Phalaenopsis orchids are rapidly becoming the standard flowering pot plant.
They are in every grocery store floral section or checkout and they seem to be there on a year round basis. They do deserve this status. They have wonderful exotic flowers in a wide range of colours and they stay in bloom for a few months. These Orchids are also quite easy to care for and with a little knowledge and effort most people can manage to get them to rebloom. I have also found that I can add to my collection by gathering up plants from those who have no interest in trying to rebloom them.
What Are They?
Phalaenopsis are a group of tropical epiphytic Orchids that are native to Southeast Asia from the base of the Himalayas through the Philippines to Northern Australia. Knowing their origins provides us with lots of hints for their care. They do like to be outside in the summer but obviously cannot handle any frost. Being epiphytes, means that they grow attached to trees where they have their roots exposed to the air and where they are adjusted to lower light levels. Those lower light levels
are what makes them such great houseplants. Their epiphytic nature tells us to pot them in porous, well drained media and indicates why they are often sold in clear containers.
How Much Water?
Phalaenopsis will always be happier if you provide them with too little water rather than too much water. In nature they get soaked when it rains but their roots just hang there in the humid air in between rains. If they are kept in a wet growing media the roots will rapidly rot and that’s the end of them. Loosely packed sphagnum moss or coconut husk chips or a combination of these is the best soil mix. If they are in moss then water them when they are dry on top and the pot is feeling quite light. Make sure they drain completely before putting them back into a decorative container. I tend to use Coconut chips and then I soak them in a bucket of water for a few moments to let the chips absorb their water and then drain them thoroughly. This is repeated when the chips feel quite dry. By soaking them I can also briefly immerse the leaves to remove any accumulating dust and dirt.

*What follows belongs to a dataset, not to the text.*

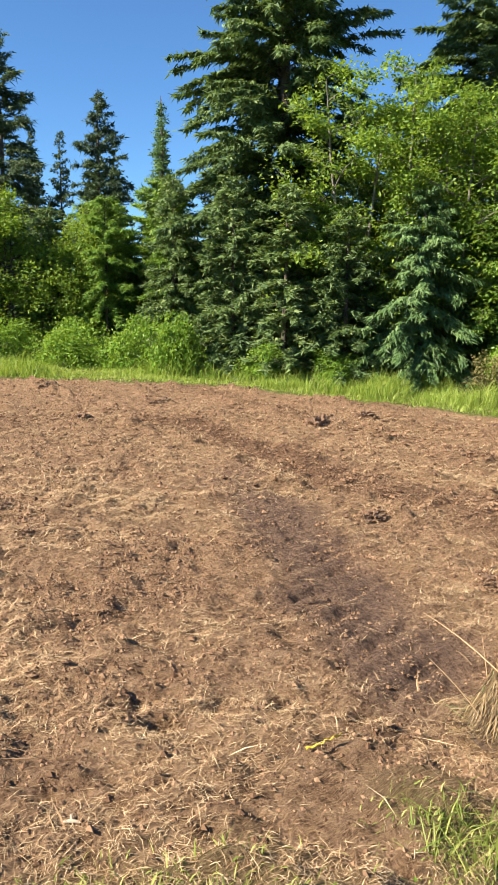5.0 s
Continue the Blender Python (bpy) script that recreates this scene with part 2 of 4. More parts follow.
def ground_material():
    m, nodes, links, bsdf = material("turned_soil_and_grass")
    coords = nodes.new("ShaderNodeTexCoord").outputs["Object"]

    def zone(name):
        a = nodes.new("ShaderNodeAttribute")
        a.attribute_name = name
        return a.outputs["Fac"]

    def fibres(angle, sx, sy):
        mp = nodes.new("ShaderNodeMapping")
        mp.inputs["Rotation"].default_value = (0, 0, radians(angle))
        mp.inputs["Scale"].default_value = (sx, sy, 30)
        links.new(coords, mp.inputs["Vector"])
        return noise_node(nodes, links, 1.0, 4, 0.72, mp.outputs[0])

    coarse = noise_node(nodes, links, 1.3, 5, 0.6, coords)
    middle = noise_node(nodes, links, 9, 6, 0.65, coords)
    grit = noise_node(nodes, links, 48, 7, 0.85, coords)
    # The ramp's dark end paints in the tiny shadows between crumbs.
    soil = ramp(nodes, links, maths(nodes, links, "ADD", maths(nodes, links, "MULTIPLY", middle, 0.35), maths(nodes, links, "MULTIPLY", grit, 0.65)),
                [(0.41, (0.075, 0.041, 0.023)), (0.49, (0.26, 0.156, 0.090)), (0.58, (0.52, 0.345, 0.215))])
    dark = ramp(nodes, links, grit, [(0.41, (0.045, 0.025, 0.015)), (0.58, (0.25, 0.143, 0.082))])
    soil = mix(nodes, links, maths(nodes, links, "MULTIPLY", zone("tilled"), 0.72), soil, dark)
    damp = ramp(nodes, links, grit, [(0.40, (0.066, 0.041, 0.030)), (0.60, (0.27, 0.178, 0.130))])
    soil = mix(nodes, links, maths(nodes, links, "MULTIPLY", zone("rut"), 0.85), soil, damp)
    # chopped straw pressed into the soil
    f = maths(nodes, links, "MAXIMUM", maths(nodes, links, "MAXIMUM", fibres(12, 20, 190), fibres(75, 24, 210)), fibres(-40, 18, 180))
    straw = ramp(nodes, links, f, [(0.52, (0.22, 0.128, 0.07)), (0.62, (0.43, 0.28, 0.155)), (0.75, (0.60, 0.43, 0.26))])
    cover = maths(nodes, links, "ADD", maths(nodes, links, "MULTIPLY", coarse, 1.1), maths(nodes, links, "MULTIPLY", middle, 0.7))
    cover = maths(nodes, links, "SUBTRACT", cover, maths(nodes, links, "MULTIPLY", maths(nodes, links, "MAXIMUM", zone("tilled"), zone("rut")), 0.5))
    cover = maths(nodes, links, "ADD", cover, maths(nodes, links, "MULTIPLY", zone("strawy"), 0.30))
    cover = ramp(nodes, links, cover, [(0.60, (0, 0, 0)), (0.95, (1, 1, 1))])
    thread = ramp(nodes, links, f, [(0.52, (0, 0, 0)), (0.62, (1, 1, 1))])
    soil = mix(nodes, links, maths(nodes, links, "MULTIPLY", cover, thread), soil, straw)
    # grass thatch, gravel dust and the floor of the meadow
    thatch = ramp(nodes, links, f, [(0.45, (0.10, 0.085, 0.035)), (0.60, (0.23, 0.18, 0.075)), (0.75, (0.42, 0.33, 0.16))])
    off = ramp(nodes, links, f, [(0.48, (0.13, 0.078, 0.04)), (0.60, (0.31, 0.215, 0.115)), (0.74, (0.54, 0.41, 0.23))])
    off = mix(nodes, links, zone("green"), off, thatch)
    dust = ramp(nodes, links, grit, [(0.36, (0.13, 0.095, 0.066)), (0.64, (0.46, 0.36, 0.26))])
    off = mix(nodes, links, zone("gravel"), off, dust)
    floor = ramp(nodes, links, middle, [(0.3, (0.07, 0.095, 0.022)), (0.7, (0.20, 0.23, 0.06))])
    off = mix(nodes, links, zone("meadow"), off, floor)
    links.new(mix(nodes, links, zone("field"), off, soil), bsdf.inputs["Base Color"])
    bsdf.inputs["Roughness"].default_value = 0.95
    bsdf.inputs["Specular IOR Level"].default_value = 0.15
    relief_map = maths(nodes, links, "ADD", maths(nodes, links, "MULTIPLY", grit, 0.6), maths(nodes, links, "MULTIPLY", f, 0.8))
    bump(nodes, links, bsdf, relief_map, 1.0, 0.09)
    return m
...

Remember the phrase, weekly, weakly, and you will have a good idea of how to deal with their nutrient requirements. Obviously if you are not needing to water on a weekly basis then you adjust. Weakly, means something less then half the recommended rate. I use a general purpose soluble fertilizer, 20 - 20 - 20 during the spring and summer growing season and something like 5 - 15 - 5 in the fall and winter flowering period. Every third or fourth watering, use no fertilizer and make sure to water well to flush out any accumulating salts from the fertilizers.
Most of us acquire one of these Phalaenopsis because we are enticed by the exotic blooms. The stores have them in bloom almost year round but that requires a greenhouse where you can control the temperature and light all year. They tend to bloom naturally in the autumn and early winter under the influence of cooler nights. Mine spend the summer outdoors in quite heavy shade and find their way back inside by mid September. They sit on the cool windowsills of the solarium and at some point they start to throw up new bloom stalks. When the blooms are finished in a few months you have a couple of choices. If it is a new plant, then the finished bloom stalk can be cut as close to its bottom as possible. If it is an older larger plant then you can often get some new flowers sooner by cutting the bloom stalk to about the second node and it will probably put out a branch at that point and keep on blooming.
If you receive a Phalaenopsis as a gift just sit back and enjoy the wonderful blooms, watering it occasionally. If you have an urge to exercise a latent green thumb then these are a great plant to try it with and you will probably be rewarded with even more exotic blooms. Don’t throw it out. You probably know someone like me that will take it in and nurture it and if they are really nice people they may give it back to you when it reblooms.